Thanks for sharing your journey and starting this topic.
I'm a first-time maker and I'm learning a loooot of things thanks to this experience. I started my journey with Lifetoon (the AI-native platform for episodic visual storytelling) back in February - it already feels like it's been a couple of years, considering how many experiments we've had (and fails lol).
One embarrassing thing: I thought (and hoped) that investing in ads would be a shortcut to getting results, even if we don't have PMF. Nonono - in our case, it was just a waste of money. I realised the mistake I made a couple of days in, and stopped the ads. Now, we're focused on nailing the PMF, getting in-depth feedback from our first users, building ICPs, and maybe after we can look into ads again.
Since the failed ads experiment, we had the MVP launch, which had us close the platform after just 24 hours - way more people than we expected used it. This Tuesday, we launched Lifetoon 1.1. Exciting! We're starting to get more clarity on a potential PMF, and we already have +100 on the platform.
Furqaan, I remember you mentioned you tried Lifetoon and enjoyed it! If anyone else is curious, join the comics side here: https://www.lifetoon.me/
@ruxandra_mazilu You’re not alone on the ads thing. I’ve definitely fallen into that same trap, thinking it would shortcut the hard parts. It’s super cool to see how much you’ve learned and how quickly you’ve iterated.
Also, for anyone reading this: try Lifetoon! It’s a really fun tool, and we plan to feature the comic in our newsletter's next edition.
@ruxandra_mazilu @chaosandcoffee Influencer marketing / in-house production content is def the way to go. I think people just value authentic content that doesn't sound like a commercial. What irks me is the fact that even when you run an ad on instagram for example, it adds a "sponsored" tag which drives off people.
Regardless looking forward to both the products you guys are working on! Will def give newsletter a read and Lifetoon a try
@indukeys Absolutely - I actually saw one PH product, Mindcraftor, in a reel the other day. It felt super organic and apparently brought in 500+ signups for him. Don’t think a sponsored post could’ve pulled that off the same way.
And really excited to have you reading the newsletter! 🙌
Product Hunt
What stopped you from sharing it or talking to users?
When I saw this: "A business is more than just an app" my first reaction was to think the opposite. At the beginning, all that matters is the app, and getting people to use it, and learning from them. All the typical "business" stuff - like TOS - is usually a distraction.
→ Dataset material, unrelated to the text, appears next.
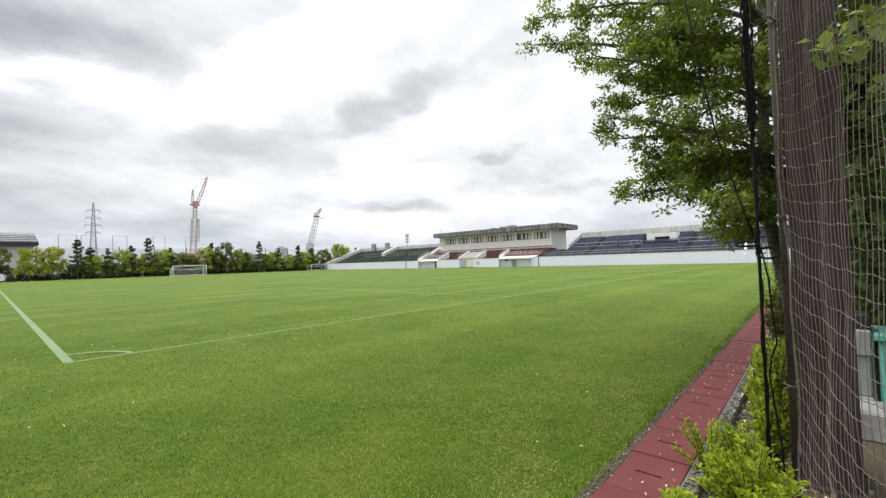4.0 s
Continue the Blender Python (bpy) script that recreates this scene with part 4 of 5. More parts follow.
def lattice(bm, a, b, w, panels, r=0.10):
    """A square lattice mast from a to b, w wide, with chords and zig-zag bracing."""
    a, b = Vector(a), Vector(b)
    d = (b - a).normalized()
    s = d.cross(Vector((0, 1, 0))).normalized()
    o = d.cross(s).normalized()
    wa, wb = w if isinstance(w, tuple) else (w, w)
    corner = lambda f, i: a + (b - a) * f + (wa + (wb - wa) * f) / 2 * ((1 if i in (0, 3) else -1) * s + (1 if i < 2 else -1) * o)
    for i in range(4):
        tube(bm, [corner(0, i), corner(1, i)], r, r, 4)
        for k in range(panels):
            tube(bm, [corner(k / panels, i), corner((k + 1) / panels, (i + 1) % 4)], r * 0.6, r * 0.6, 4)
            tube(bm, [corner((k + 1) / panels, i), corner((k + 1) / panels, (i + 1) % 4)], r * 0.55, r * 0.55, 4)
    return bm


def crane_a():
    g = thing("tower_crane", (71.2, 230, 0), "red and white lattice crane beyond the trees", "crane")
    part("crawler_base", box(bmesh.new(), -4.0, 4.0, -3, 3, 0, 4.5, 0.3), M_DARK, g)
    part("machine_house", box(bmesh.new(), -3.4, 4.6, -2.5, 2.5, 4.5, 10.0, 0.3), M_CRANERED, g, "red machine house")
    part("lower_mast", lattice(bmesh.new(), (0.2, 0, 9), (1.3, 0, 28), 2.4, 8, 0.20), M_CRANEWHITE, g, "white lattice mast")
    part("side_ladder", lattice(bmesh.new(), (2.6, 0, 16), (2.9, 0, 28), 1.1, 6, 0.10), M_CRANEWHITE, g)
    part("upper_mast", lattice(bmesh.new(), (1.3, 0, 28), (1.5, 0, 37), 1.5, 5, 0.16), M_CRANEWHITE, g)
    bm = bmesh.new()
    box(bm, -0.8, 3.4, -0.8, 0.8, 34.8, 35.7, 0.15)
    box(bm, 0.5, 2.6, -0.65, 0.65, 33.8, 34.75, 0.15)
    box(bm, 0.2, 2.9, -0.7, 0.7, 35.75, 37.2, 0.2)
    part("head_frame", bm, M_CRANERED, g, "red head frame")
    part("back_strut", lattice(bmesh.new(), (0.3, 0, 36), (0.5, 0, 43), (1.2, 0.6), 4, 0.10), M_CRANEWHITE, g)
    part("jib", lattice(bmesh.new(), (2.4, 0, 36), (5.0, 0, 43), (1.5, 1.3), 5, 0.11), M_CRANEWHITE, g, "pale jib foot")
    part("jib_tip", lattice(bmesh.new(), (5.0, 0, 43), (7.3, 0, 50.6), (1.2, 0.6), 5, 0.085), M_CRANERED, g, "red jib tip")
    for a, b in (((0.5, 0, 43), (7.2, 0, 50.4)), ((0.5, 0, 43), (-2.4, 0, 10)), ((7.3, 0, 50.4), (6.6, 0, 37))):
        part("pendant_rope", tube(bmesh.new(), [a, b], 0.06, sides=4), M_CRANEWHITE, g)
    return g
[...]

@rajiv_ayyangar Looking back, it was a mix of fear and overconfidence - fear of putting myself and an unfinished product out there, and overconfidence in thinking I understood the problem well enough just because I was a student myself.
We were building a college community app for students in India, but confused building an app with building a community. Toward the end, the app was doing a bunch of things that didn’t really matter and the actual problem I set out to solve got buried in the noise.